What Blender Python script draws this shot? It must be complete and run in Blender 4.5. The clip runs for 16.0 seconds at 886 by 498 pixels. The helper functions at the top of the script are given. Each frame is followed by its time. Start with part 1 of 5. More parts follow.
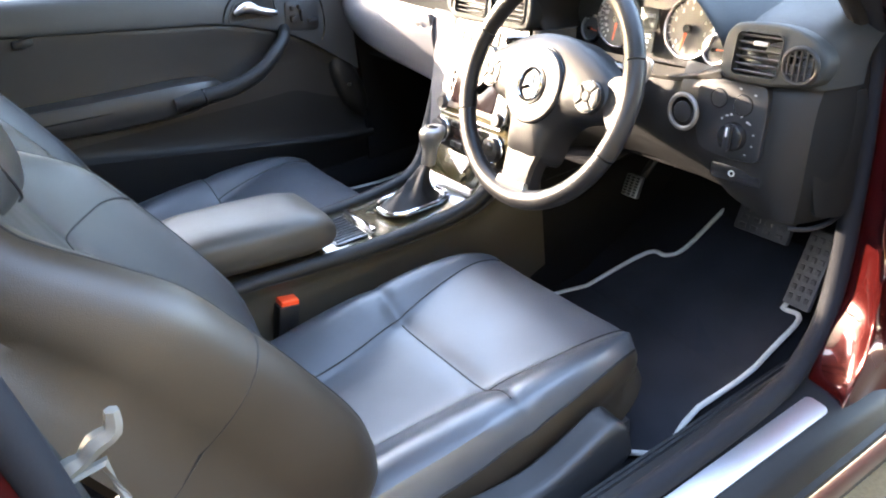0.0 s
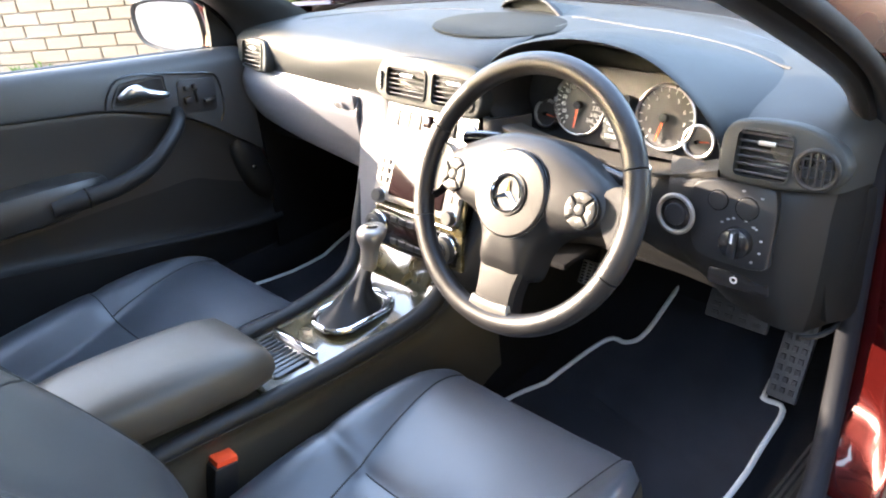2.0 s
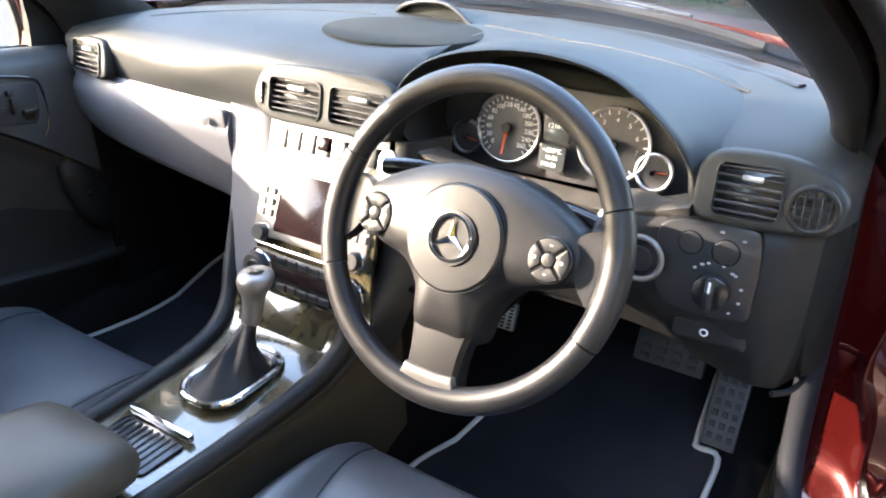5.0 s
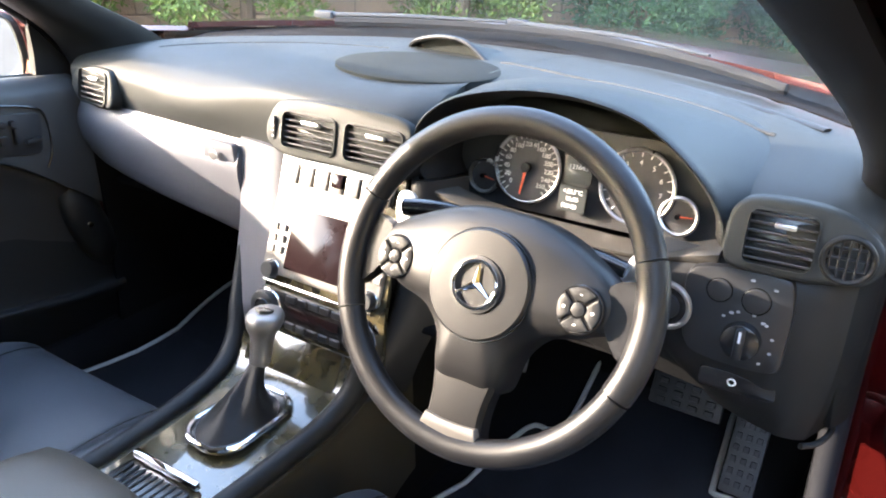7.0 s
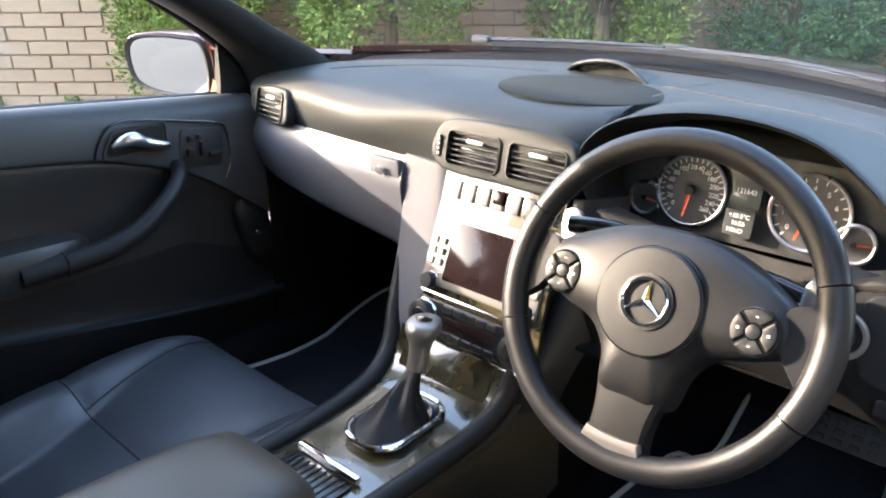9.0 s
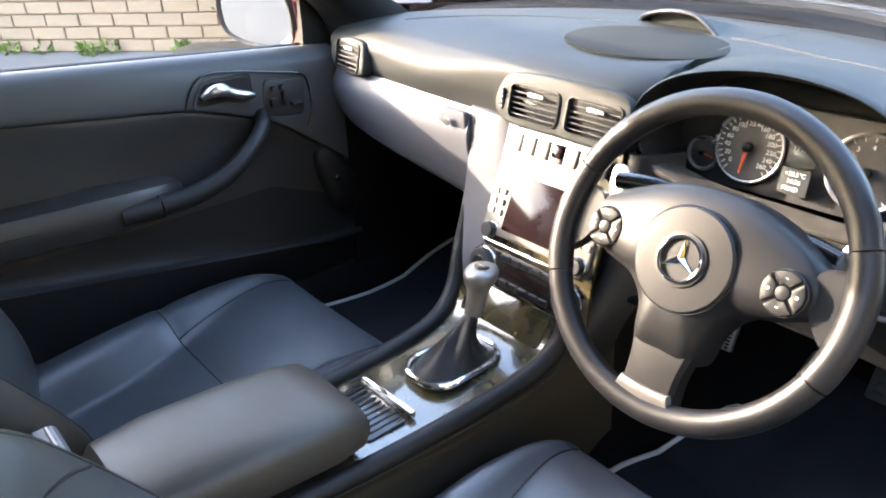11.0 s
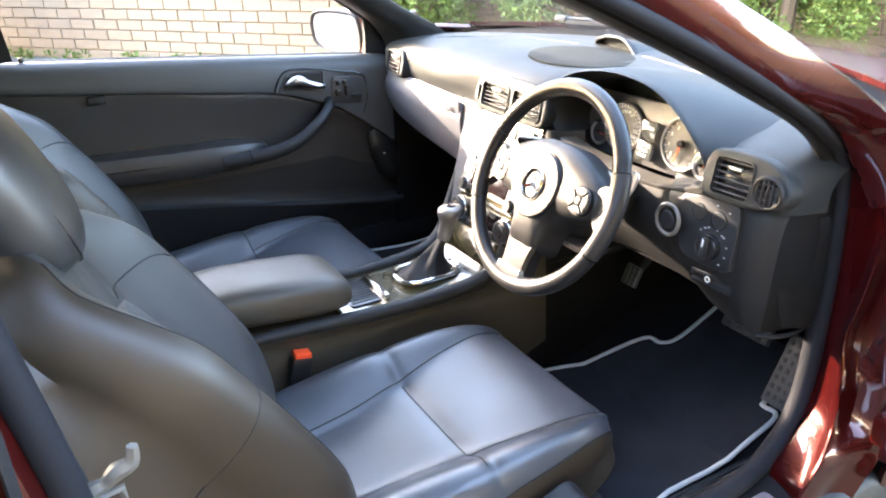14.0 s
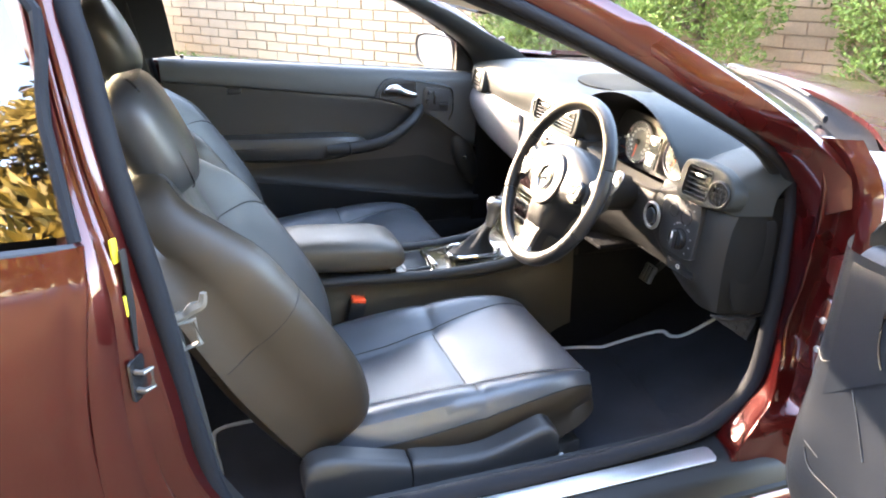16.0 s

******************************

Write out the whole listing exactly, and drop the pictures.

### RESPONSE
What Blender Python script draws this shot? It must be complete and run in Blender 4.5. The clip runs for 16.0 seconds at 886 by 498 pixels. The helper functions at the top of the script are given. Each frame is followed by its time. Start with part 1 of 5. More parts follow.
0.0 s
2.0 s
5.0 s
7.0 s
9.0 s
11.0 s
14.0 s
16.0 s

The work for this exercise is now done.